Indien probiert einen Balanceakt in Sachen Ukraine
Regierung wird keine »einseitigen Maßnahmen« gegen Russland unterstützen
Einerseits beschwört Delhi die »Einheit und territoriale Integrität« von Staaten. Das lässt sich proukrainisch deuten. Andererseits spricht es von legitimen Interessen aller Staaten in der Region, Russland also eingeschlossen. Aus Prinzip will Indien keine »einseitigen Maßnahmen« gegen Russland unterstützen.
»India backs Russia« (Indien unterstützt Russland). Die Schlagzeile der Zeitung »Asian Age« klang zwar reißerisch, stimmte aber nur teilweise. In Wirklichkeit versucht sich Delhi in einem Balanceakt.
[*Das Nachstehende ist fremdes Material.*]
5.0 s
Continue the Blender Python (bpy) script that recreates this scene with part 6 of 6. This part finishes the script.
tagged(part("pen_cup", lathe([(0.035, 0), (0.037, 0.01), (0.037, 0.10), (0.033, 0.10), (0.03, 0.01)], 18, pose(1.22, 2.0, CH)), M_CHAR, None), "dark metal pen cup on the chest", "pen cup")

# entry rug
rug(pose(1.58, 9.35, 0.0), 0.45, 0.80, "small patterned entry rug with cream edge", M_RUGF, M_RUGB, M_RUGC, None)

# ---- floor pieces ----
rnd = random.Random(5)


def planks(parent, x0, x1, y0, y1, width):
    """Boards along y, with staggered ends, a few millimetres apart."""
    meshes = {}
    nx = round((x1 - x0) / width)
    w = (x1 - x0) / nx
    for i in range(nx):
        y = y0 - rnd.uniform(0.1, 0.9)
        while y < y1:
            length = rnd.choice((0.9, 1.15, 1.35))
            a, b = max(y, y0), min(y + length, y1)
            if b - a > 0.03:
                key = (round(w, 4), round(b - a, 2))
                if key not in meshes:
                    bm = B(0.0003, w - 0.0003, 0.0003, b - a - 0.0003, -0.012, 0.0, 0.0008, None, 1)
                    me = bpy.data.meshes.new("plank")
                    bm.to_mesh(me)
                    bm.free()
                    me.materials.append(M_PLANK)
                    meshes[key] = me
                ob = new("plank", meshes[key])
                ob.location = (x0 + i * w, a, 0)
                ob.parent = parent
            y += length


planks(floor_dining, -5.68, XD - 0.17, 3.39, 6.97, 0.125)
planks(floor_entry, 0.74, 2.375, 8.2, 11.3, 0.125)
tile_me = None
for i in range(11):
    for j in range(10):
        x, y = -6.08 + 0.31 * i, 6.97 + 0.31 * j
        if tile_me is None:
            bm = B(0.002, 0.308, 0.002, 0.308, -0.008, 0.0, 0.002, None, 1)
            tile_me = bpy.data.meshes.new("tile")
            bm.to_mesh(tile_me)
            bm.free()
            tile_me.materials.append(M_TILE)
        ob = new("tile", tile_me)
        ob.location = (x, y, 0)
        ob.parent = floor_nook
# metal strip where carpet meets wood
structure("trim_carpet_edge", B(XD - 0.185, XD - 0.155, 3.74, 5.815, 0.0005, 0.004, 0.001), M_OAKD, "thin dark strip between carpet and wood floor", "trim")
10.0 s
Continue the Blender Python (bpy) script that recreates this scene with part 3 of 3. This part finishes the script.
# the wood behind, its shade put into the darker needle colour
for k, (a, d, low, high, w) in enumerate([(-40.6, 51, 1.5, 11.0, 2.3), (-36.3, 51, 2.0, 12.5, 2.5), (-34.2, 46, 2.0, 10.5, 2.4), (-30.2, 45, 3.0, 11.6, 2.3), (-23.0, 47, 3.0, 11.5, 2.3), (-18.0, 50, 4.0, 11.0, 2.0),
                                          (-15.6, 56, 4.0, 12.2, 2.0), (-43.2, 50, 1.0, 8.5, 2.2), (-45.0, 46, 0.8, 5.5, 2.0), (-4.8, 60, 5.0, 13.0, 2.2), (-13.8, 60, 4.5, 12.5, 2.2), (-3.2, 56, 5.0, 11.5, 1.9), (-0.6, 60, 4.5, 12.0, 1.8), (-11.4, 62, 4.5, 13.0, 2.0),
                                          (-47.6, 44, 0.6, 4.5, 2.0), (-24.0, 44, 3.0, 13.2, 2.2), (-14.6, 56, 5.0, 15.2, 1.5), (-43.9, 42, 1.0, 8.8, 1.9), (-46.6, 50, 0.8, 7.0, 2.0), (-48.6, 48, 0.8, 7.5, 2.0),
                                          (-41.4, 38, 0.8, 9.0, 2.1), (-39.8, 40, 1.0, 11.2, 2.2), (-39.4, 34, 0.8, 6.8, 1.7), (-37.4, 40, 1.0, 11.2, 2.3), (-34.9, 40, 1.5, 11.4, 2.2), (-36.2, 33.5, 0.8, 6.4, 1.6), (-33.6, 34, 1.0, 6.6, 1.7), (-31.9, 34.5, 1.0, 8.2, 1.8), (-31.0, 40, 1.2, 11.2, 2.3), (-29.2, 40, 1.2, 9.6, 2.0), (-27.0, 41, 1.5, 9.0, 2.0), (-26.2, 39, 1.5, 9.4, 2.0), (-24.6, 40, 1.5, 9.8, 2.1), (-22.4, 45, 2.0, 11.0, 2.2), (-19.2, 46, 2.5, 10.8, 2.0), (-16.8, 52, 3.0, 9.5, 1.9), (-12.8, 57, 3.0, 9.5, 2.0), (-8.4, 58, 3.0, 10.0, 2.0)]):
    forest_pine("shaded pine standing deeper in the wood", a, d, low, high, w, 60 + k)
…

Die »Hindustan Times« beschrieb ihn so: »Die vertrauensvolle Freundschaft mit Russland muss mit dem Festhalten am Grundsatz der territorialen Integrität vereinbart werden.« Und genau darum bemüht sich die Regierung unter Premier Manmohan Singh.
Ihn hatte der russische Präsident Wladimir Putin am vergangenen Dienstag angerufen und sein Vorgehen auf der Krim erläutert. In einer Erklärung des indischen Außenministeriums hieß es, Singh habe »die konsequente Position Indiens zu Fragen der Einheit und territorialen Integrität von Staaten« betont. Der Premier habe die Hoffnung bekundet, dass alle Seiten Zurückhaltung üben und sich gemeinsam konstruktiv um politische und diplomatische Lösungen bemühen, die die legitimen Interessen aller Staaten in der Region berücksichtigen und langfristig Frieden und Stabilität sichern. Bereits vor Tagen hatte der Nationale Sicherheitsberater Shiv Shankar Menon gesagt, auf der Krim wären »legitime russische und andere Interessen berührt«.
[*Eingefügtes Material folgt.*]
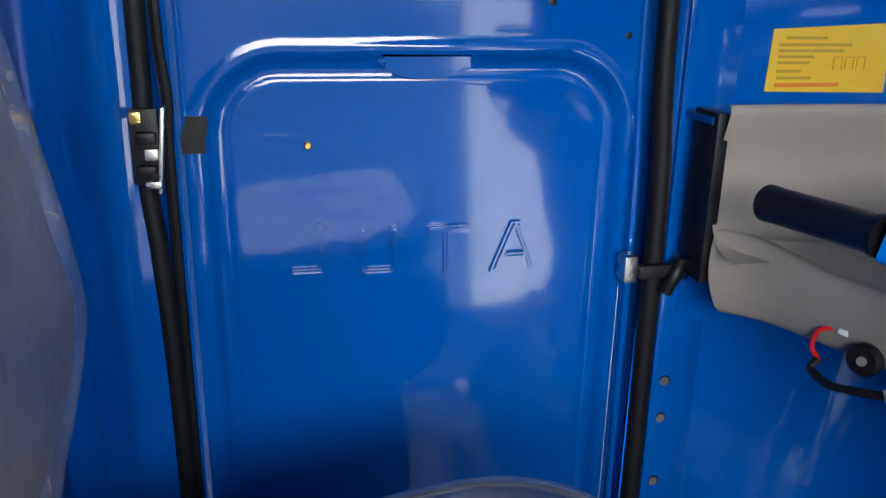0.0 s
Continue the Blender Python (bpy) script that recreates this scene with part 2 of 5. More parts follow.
FILM = film_material("clear_polythene", 0.15, 0.28)
MILKY = film_material("milky_double_polythene", 0.16, 0.32, (0.82, 0.71, 0.56, 1))
HEADLINING = material("grey_headlining", (0.34, 0.33, 0.31), 0.8, vary=0.05, scale=6, bump=0.2)
CLIPS = material("frosted_lens_clip", (0.06, 0.065, 0.07), 0.2, coat=0.5, vary=0.1)
ODOMETER = material("grey_counter_wheel", (0.28, 0.28, 0.28), 0.5)
LENS = clear_material("clear_lens", (0.94, 0.95, 0.95), 0.05, 1.3)
GLASS = clear_material("window_glass", (0.9, 0.94, 0.92), 0.02)
# dark tint added to cut the sky's light on the cowl
SCREEN = clear_material("light_cutting_windscreen_glass", (0.12, 0.13, 0.125), 0.02)

# ---- mesh helpers ----


def finish(name, bm, mat, smooth=40):
    me = bpy.data.meshes.new(name)
    bmesh.ops.recalc_face_normals(bm, faces=bm.faces)
    bm.to_mesh(me)
    bm.free()
    me.materials.append(mat)
    if smooth:
        me.set_sharp_from_angle(angle=radians(smooth))
        me.polygons.foreach_set("use_smooth", [True] * len(me.polygons))
    return me


def part(name, bm, mat, parent=None, label="", smooth=40):
    ob = new(name, finish(name, bm, mat, smooth))
    ob.parent = parent
    return tagged(ob, label)


def thing(name, label, category, at=(0, 0, 0), group=""):
    return_ob = new(name)
    return_ob.empty_display_size = 0.05
    return_ob.location = at
    return tagged(return_ob, label, category, group, "thing")


def single(name, bm, mat, label, category, group="", smooth=40):
    return tagged(part(name, bm, mat, None, "", smooth), label, category, group, "thing")


def structure(name, bm, mat, label="", smooth=40):
    return tagged(part(name, bm, mat, None, label, smooth), label, name.split("_")[0], "", "structure")


def slab(a, b, bevel=0.0, m=None, seg=2):
    """A block between two corners, with rounded edges."""
    bm = bmesh.new()
    bmesh.ops.create_cube(bm, size=1)
    for v in bm.verts:
        v.co = Vector([a[i] + (v.co[i] + 0.5) * (b[i] - a[i]) for i in range(3)])
    if bevel:
        bmesh.ops.bevel(bm, geom=list(bm.edges), offset=bevel, segments=seg, affect="EDGES", profile=0.6)
    if m is not None:
        bmesh.ops.transform(bm, matrix=m, verts=bm.verts)
    return bm


def ring_mesh(rings, close_u=True, cap=True):
    """A skin through rings of equal length."""
    bm = bmesh.new()
    vs = [[bm.verts.new(p) for p in r] for r in rings]
    k = len(rings[0])
    for a, b in zip(vs, vs[1:]):
        for i in range(k if close_u else k - 1):
            bm.faces.new((a[i], a[(i + 1) % k], b[(i + 1) % k], b[i]))
    if cap and close_u:
        bm.faces.new(vs[0])
        bm.faces.new(vs[-1][::-1])
    return bm


def smooth_path(pts, n=8, closed=False):
    """A Catmull-Rom line through points, n steps for each stretch."""
    p = [Vector(q) for q in pts]
    out, k = [], len(p)
    for i in range(k if closed else k - 1):
        if closed:
            a, b, c, d = p[i - 1], p[i], p[(i + 1) % k], p[(i + 2) % k]
        else:
            b, c = p[i], p[i + 1]
            a = p[i - 1] if i else b * 2 - c
            d = p[i + 2] if i + 2 < k else c * 2 - b
        for j in range(n):
            t = j / n
            out.append(0.5 * (2 * b + (c - a) * t + (2 * a - 5 * b + 4 * c - d) * t * t + (3 * b - a - 3 * c + d) * t ** 3))
    if not closed:
        out.append(p[-1])
    return out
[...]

Klar scheint zu sein, dass sich Indien an Sanktionen gegen Moskau zumindest vorerst nicht beteiligen wird. Aus einer nicht näher bezeichneten Regierungsquelle schöpften Medien die Information, Indien werde keine einseitigen Maßnahmen eines Landes oder einer Staatengruppe gegen Russland unterstützen. Es habe sich traditionell und prinzipiell nie an solchen Sanktionen gegen ein Land beteiligt, auch nicht gegen Irak und Iran.
Was nicht bedeutet, dass der Coup auf der Krim den Indern keine Sorgen bereitet. Moskau ist mit Sicherheit bekannt, dass sein Partner am Ganges grundsätzlich nichts von Referenden hält, die zu Abspaltungen führen. Diese Ablehnung erklärt sich auch daraus, dass eine UN-Resolution aus dem Jahre 1948 ein Plebiszit für die von Pakistan und Indien beanspruchte Kaschmir-Region verlangt. Während Pakistan noch immer auf dieser Resolution besteht, ist sie von Delhi nie ernsthaft in Betracht gezogen worden, weil sie den Verlust der Region bedeuten könnte.
Das seit über einem halben Jahrhundert enge Verhältnis zur Sowjetunion, später zu Russland, zwingt Indien jetzt zum Eiertanz bezüglich der Krim. Moskau stand den Indern in vielen brenzligen Situationen bei. Es sprang in die Bresche, als der Westen in den 50er Jahren den Aufbau einer staatlichen Schwerindustrie in Indien boykottierte. Es stand diplomatisch auf der Seite Indiens, als Delhi 1971 militärisch die Unabhängigkeit Bangladeschs förderte. Indiens Armee wird bis heute zu einem beträchtlichen Teil mit russischen Rüstungsgütern versorgt. Beim Aufbau von Weltraumforschung, Raketentechnik und Atomindustrie Indiens stand die UdSSR Pate.
Auf der anderen Seite pflegt Indien aber auch gute Beziehungen zur Ukraine. Das gilt vor allem für den Rüstungsbereich, denn ein beträchtlicher Teil des ehemaligen militärisch-industriellen Komplexes der Sowjetunion liegt heute auf ukrainischem Gebiet. Hier werden u.a. die AN-32-Transportflugzeuge modernisiert, die Indien für abgelegene Regionen einsetzt. Schiffsdiesel und Triebwerke für die Hubschrauberflotte Indiens kommen ebenfalls aus der ukrainischen Waffenschmiede. »The Hindu« schrieb am Freitag, Delhi könne aufatmen, denn trotz der Krimkrise seien seine militärischen Interessen in der Ukraine gesichert.